Dans tout le pays, les propriétaires qui continueront à maintenir des travailleurs en situation d’esclavage sur leurs terres seront expropriés.
Le Sénat a approuvé mardi dernier [27 mai] la Proposition de modification de la constitution (PEC, pour son sigle en portugais) qui prescrit l’expropriation à des fins de réforme agraire des terres où se pratique un travail analogue à l’esclavage au Brésil.
En attente depuis 15 ans au niveau du pouvoir législatif, la PEC sera promulguée par le Congrès [2] sans possibilité de veto du gouvernement.
Le président du Sénat, Renan Calheiros (Parti du mouvement démocratique brésilien, PMDB) en a fixé la date au 5 juin.
La PEC prescrit que les propriétés rurales ou urbaines qui seront expropriées pour le motif de travail esclave seront destinées à la réforme agraire et à des programmes d’habitations populaires, sans indemnisation du propriétaire.
La PEC prévoit également la saisie de « tout bien ayant une valeur économique » se trouvant sur la propriété, dont la valeur sera affectée à un fonds spécial réglementé par la loi.
L’expropriation n’exonère pas le propriétaire d’éventuelles sanctions légales.
La constitution prévoyait déjà l’expropriation des terres sur lesquelles étaient cultivées illégalement des drogues psychotropes.

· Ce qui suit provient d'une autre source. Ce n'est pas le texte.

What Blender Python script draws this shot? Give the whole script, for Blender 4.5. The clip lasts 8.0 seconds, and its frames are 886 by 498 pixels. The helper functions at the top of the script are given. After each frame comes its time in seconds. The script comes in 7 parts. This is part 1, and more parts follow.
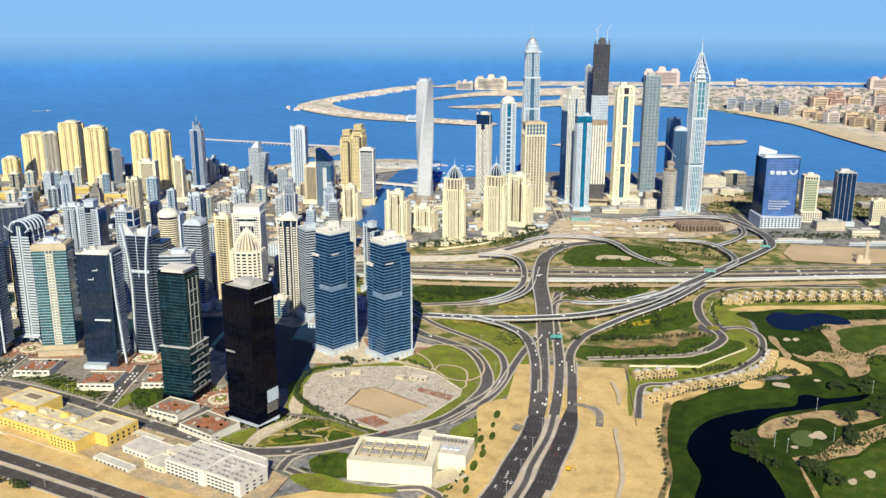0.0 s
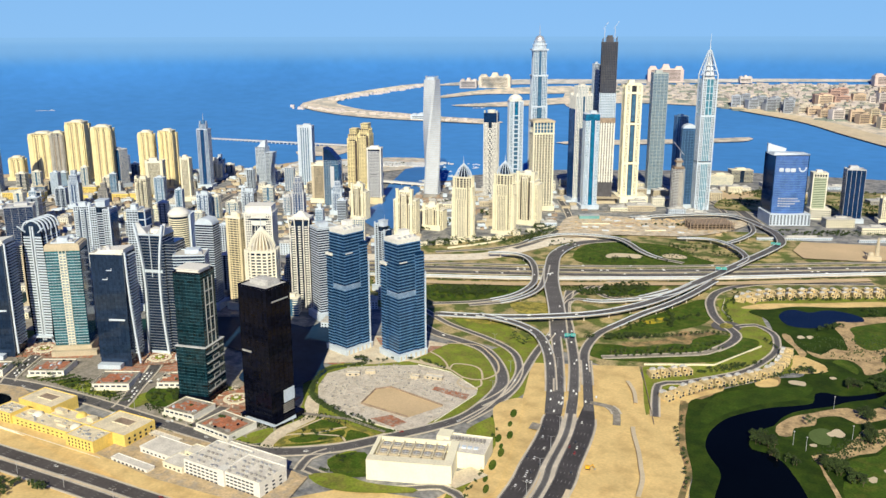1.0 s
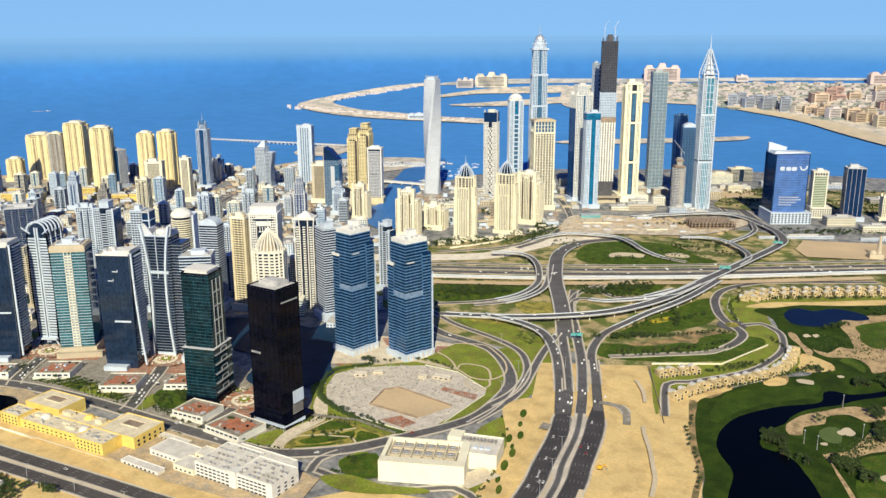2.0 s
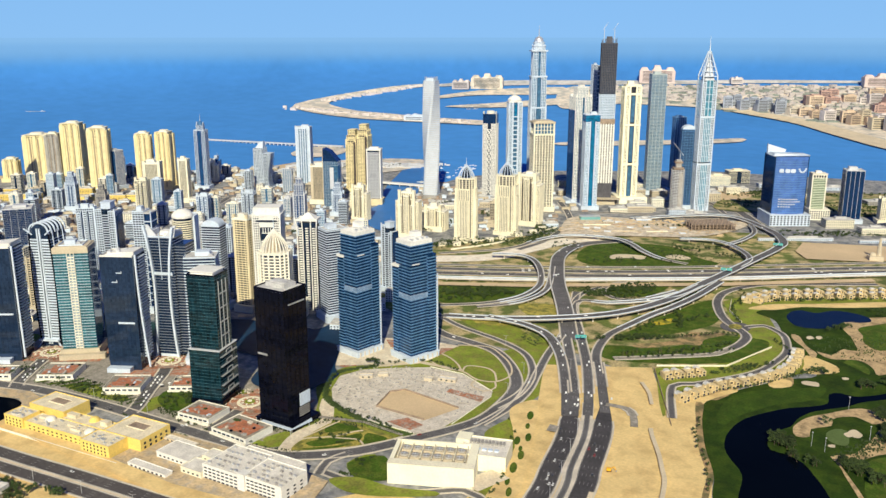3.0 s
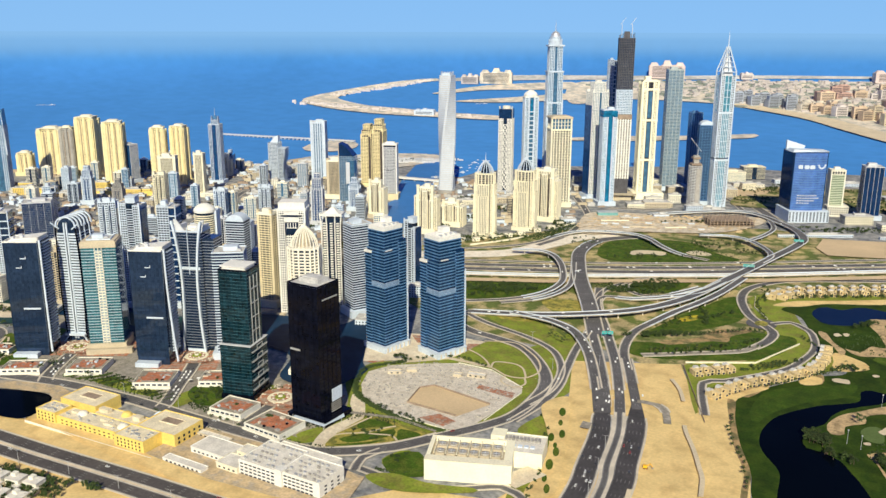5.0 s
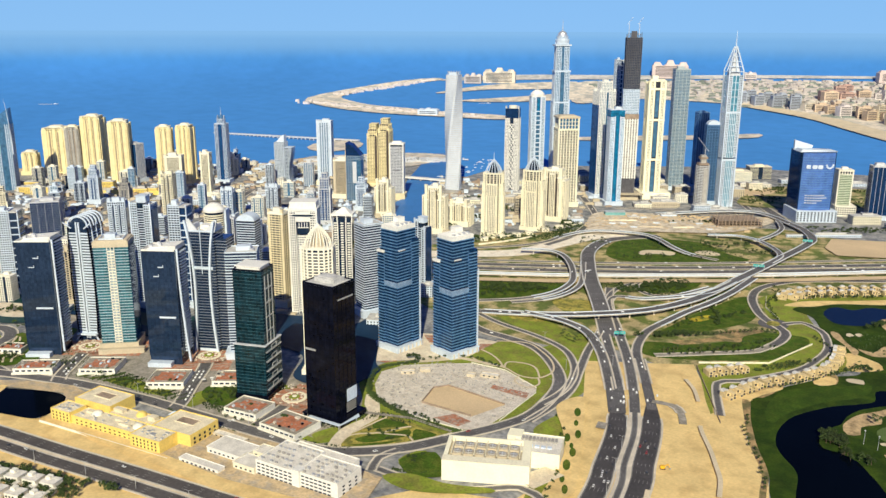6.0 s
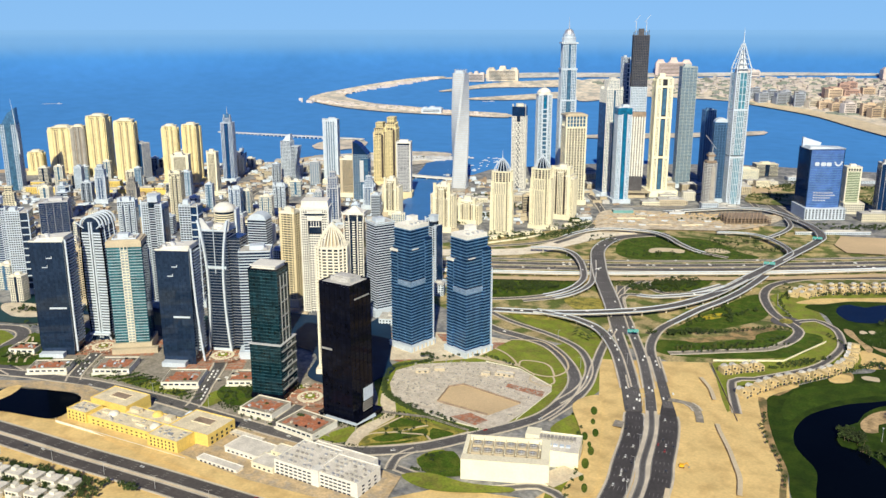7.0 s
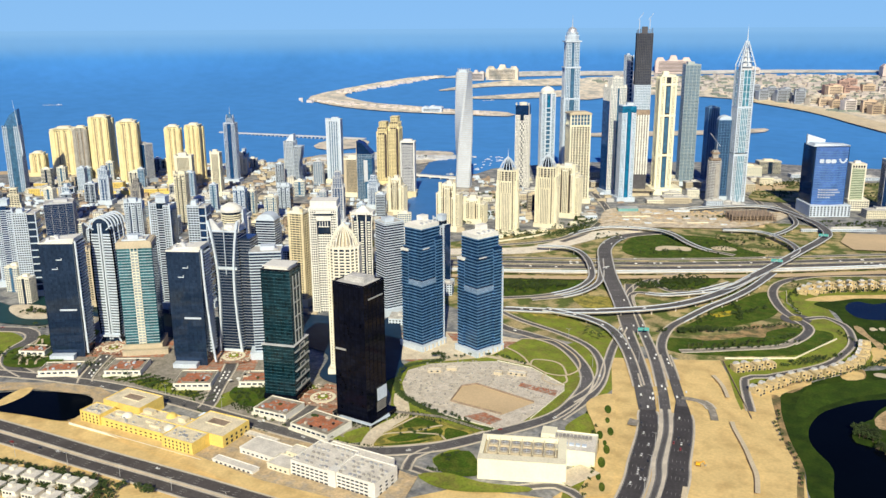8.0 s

La PEC applique la même règle aux lieux où se pratique le travail esclave.
La principale résistance à la PEC vient des « ruralistes » dont la position est que l’expropriation ne puisse survenir qu’après que les fazendas accusées d’abriter du travail esclave ont fait l’objet d’un jugement sans possibilité d’appel. Ils craignent que l’expropriation survienne sur simple décision d’un contrôleur du travail, avant la fin du procès.
Pour faire avancer la décision, les sénateurs se sont mis d’accord pour voter dans les jours à venir un texte qui définira le travail esclave et le mode d’expropriation des terres où cette pratique aura été identifiée.
Le rapporteur du projet, le sénateur Romero Jucá (PMDB) a apporté des assouplissements au texte afin de satisfaire partiellement les revendications des « ruralistes ».
Par exemple : le projet ne considère pas comme travail esclave ni travail dégradant un travail journalier épuisant.
Pression
Le gouvernement fédéral est favorable à la proposition et a mobilisé des alliés pour la faire approuver. La ministre des droits humains Ideli Salvati a assisté au vote du Sénat et a déclaré que le Congrès « avait marqué un but en or ».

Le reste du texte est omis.